**WRITTEN PROBLEM**
Extract all lines in the data that contain the word "recreates".

**RECORD EXCERPTS**
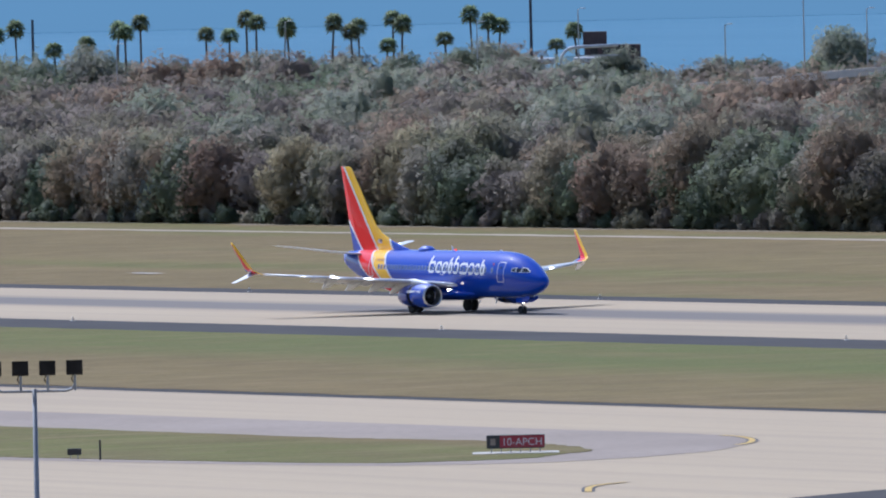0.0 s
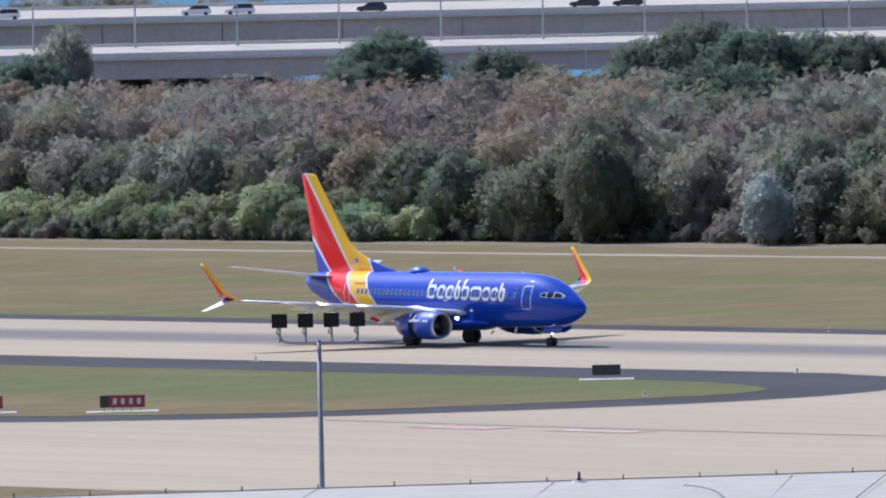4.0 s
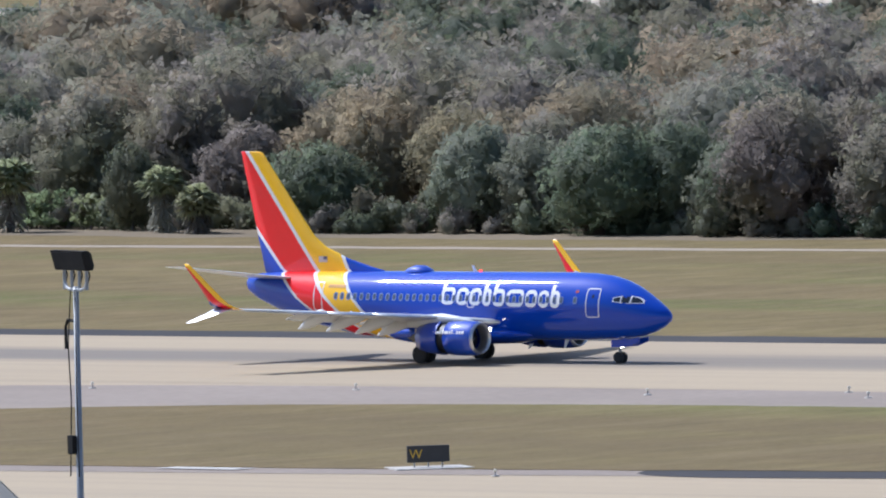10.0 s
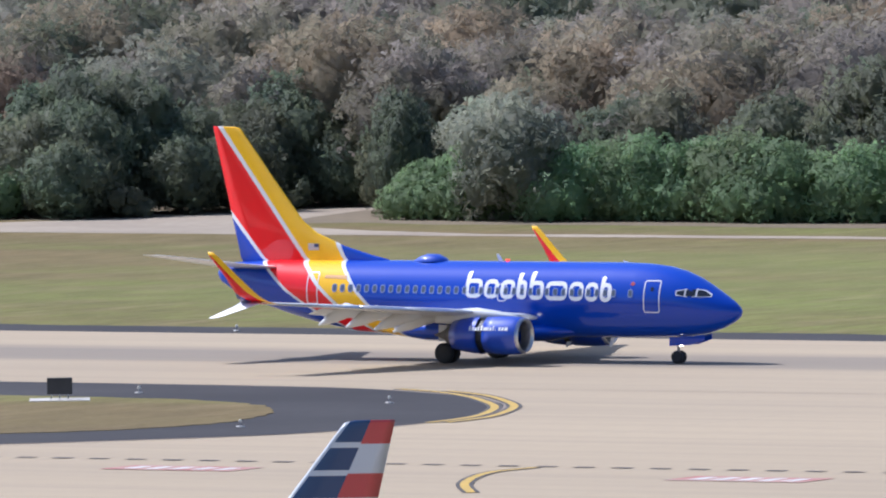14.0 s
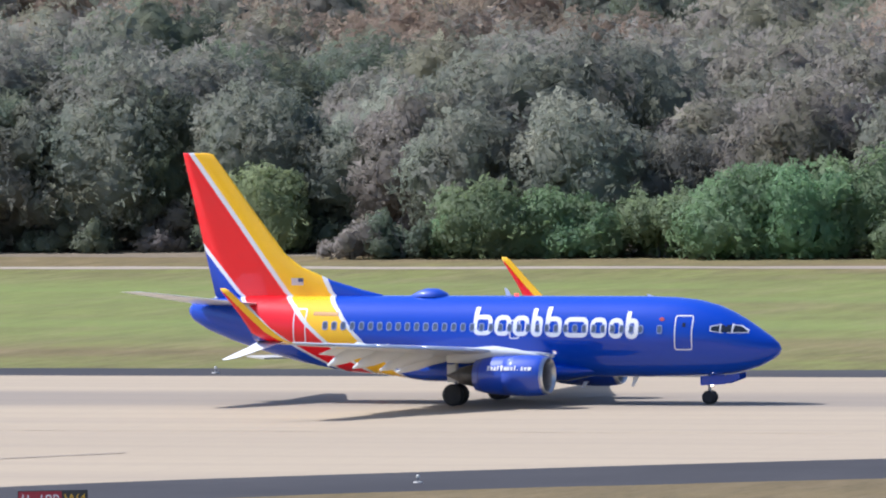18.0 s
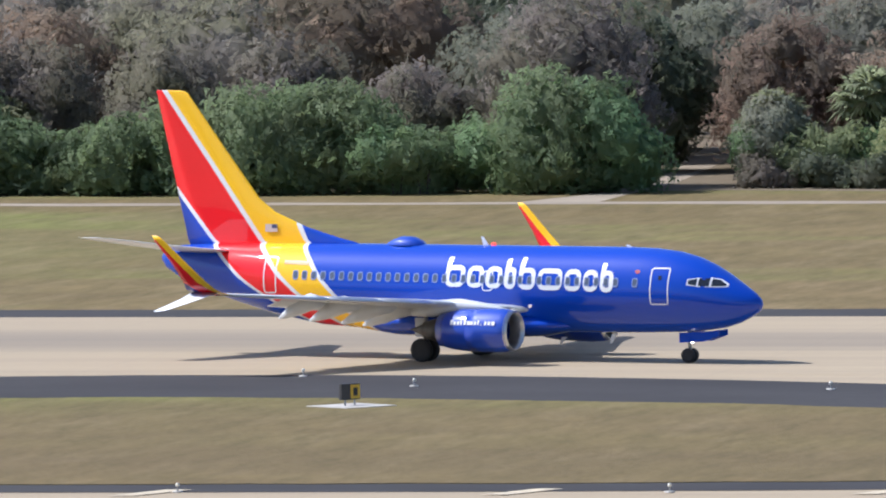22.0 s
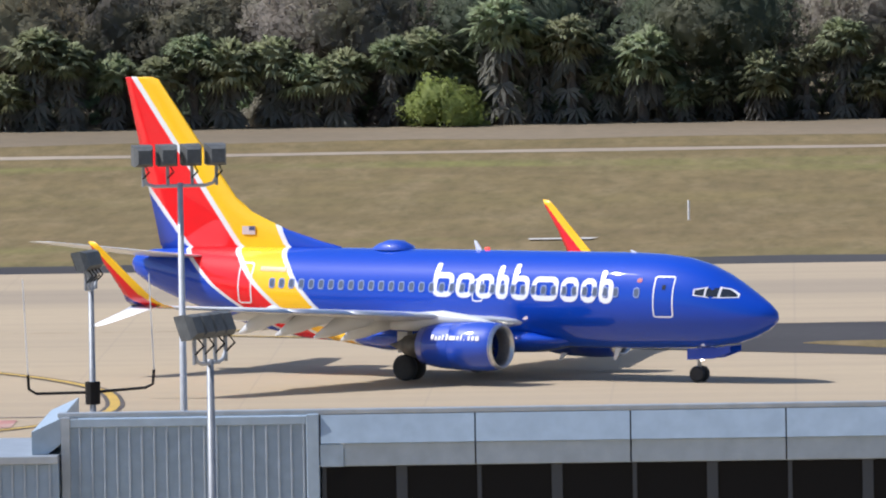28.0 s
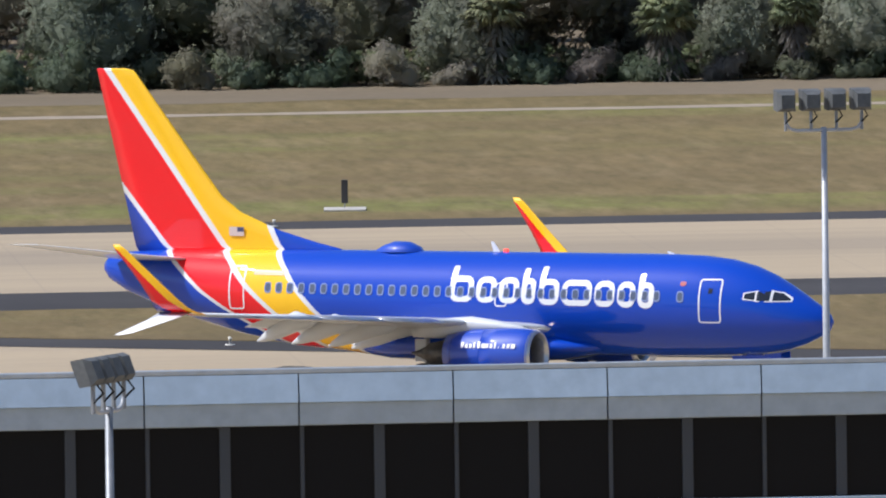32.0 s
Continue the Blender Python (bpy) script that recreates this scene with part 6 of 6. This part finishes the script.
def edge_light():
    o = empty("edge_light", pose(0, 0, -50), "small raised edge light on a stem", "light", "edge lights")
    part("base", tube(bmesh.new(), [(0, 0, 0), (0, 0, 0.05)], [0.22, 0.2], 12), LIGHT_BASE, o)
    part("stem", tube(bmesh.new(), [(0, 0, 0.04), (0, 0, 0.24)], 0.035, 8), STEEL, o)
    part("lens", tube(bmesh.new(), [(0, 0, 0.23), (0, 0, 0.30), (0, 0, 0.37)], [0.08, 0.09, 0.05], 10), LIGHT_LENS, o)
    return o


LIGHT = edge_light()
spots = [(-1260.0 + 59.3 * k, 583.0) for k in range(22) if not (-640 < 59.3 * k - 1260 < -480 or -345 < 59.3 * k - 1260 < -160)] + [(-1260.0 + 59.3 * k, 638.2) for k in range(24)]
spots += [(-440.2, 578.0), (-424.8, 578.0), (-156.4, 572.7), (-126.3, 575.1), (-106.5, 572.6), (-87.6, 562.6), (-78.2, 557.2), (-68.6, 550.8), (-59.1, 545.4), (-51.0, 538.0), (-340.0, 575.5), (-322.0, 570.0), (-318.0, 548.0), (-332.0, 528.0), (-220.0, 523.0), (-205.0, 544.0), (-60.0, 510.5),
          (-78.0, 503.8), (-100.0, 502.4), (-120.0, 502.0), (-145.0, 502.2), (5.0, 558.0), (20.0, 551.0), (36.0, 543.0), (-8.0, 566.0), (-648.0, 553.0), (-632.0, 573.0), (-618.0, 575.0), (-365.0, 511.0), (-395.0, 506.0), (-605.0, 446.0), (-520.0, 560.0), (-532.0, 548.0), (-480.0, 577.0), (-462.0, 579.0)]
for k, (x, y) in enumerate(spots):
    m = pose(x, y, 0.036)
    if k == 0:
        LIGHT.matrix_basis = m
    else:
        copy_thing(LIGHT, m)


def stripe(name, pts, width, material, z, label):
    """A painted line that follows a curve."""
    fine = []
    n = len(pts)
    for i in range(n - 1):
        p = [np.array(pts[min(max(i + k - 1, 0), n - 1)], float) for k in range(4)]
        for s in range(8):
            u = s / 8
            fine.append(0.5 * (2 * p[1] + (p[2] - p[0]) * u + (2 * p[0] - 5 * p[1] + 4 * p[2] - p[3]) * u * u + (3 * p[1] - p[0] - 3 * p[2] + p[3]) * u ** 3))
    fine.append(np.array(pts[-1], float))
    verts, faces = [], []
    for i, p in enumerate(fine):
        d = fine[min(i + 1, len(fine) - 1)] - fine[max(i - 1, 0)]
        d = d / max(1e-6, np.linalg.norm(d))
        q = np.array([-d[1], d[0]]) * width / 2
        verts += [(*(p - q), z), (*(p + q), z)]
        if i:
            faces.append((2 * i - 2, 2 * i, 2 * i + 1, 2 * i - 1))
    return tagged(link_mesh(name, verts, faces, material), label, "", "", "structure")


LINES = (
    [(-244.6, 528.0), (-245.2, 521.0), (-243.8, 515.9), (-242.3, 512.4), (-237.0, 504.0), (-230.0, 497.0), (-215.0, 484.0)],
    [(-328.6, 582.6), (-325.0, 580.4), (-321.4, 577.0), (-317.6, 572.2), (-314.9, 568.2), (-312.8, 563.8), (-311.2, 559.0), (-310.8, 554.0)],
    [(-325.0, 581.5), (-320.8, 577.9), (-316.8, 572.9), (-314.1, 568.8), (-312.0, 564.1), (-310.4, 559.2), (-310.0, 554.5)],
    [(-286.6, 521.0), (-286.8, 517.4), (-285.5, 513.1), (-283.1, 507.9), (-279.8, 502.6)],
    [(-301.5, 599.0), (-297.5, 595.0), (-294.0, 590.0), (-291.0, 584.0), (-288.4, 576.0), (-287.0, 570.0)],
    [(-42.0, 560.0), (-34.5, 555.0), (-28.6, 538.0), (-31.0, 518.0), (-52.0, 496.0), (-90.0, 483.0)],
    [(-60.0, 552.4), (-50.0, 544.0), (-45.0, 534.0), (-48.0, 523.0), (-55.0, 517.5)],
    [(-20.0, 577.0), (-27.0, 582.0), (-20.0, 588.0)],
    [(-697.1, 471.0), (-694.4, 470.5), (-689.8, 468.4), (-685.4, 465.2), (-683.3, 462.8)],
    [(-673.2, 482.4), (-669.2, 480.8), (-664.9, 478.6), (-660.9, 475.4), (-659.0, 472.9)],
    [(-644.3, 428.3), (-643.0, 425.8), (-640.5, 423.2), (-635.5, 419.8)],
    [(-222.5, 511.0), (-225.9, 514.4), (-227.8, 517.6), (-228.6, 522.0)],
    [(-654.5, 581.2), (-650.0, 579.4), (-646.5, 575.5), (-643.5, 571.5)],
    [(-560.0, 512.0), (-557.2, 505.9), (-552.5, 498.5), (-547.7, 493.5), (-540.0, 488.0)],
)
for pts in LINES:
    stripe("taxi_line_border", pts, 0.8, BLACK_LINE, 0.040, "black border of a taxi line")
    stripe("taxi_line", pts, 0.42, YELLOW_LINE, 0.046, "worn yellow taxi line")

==

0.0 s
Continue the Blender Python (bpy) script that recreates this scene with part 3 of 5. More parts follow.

**SOLUTION BELOW**
Continue the Blender Python (bpy) script that recreates this scene with part 6 of 6. This part finishes the script.
Continue the Blender Python (bpy) script that recreates this scene with part 3 of 5. More parts follow.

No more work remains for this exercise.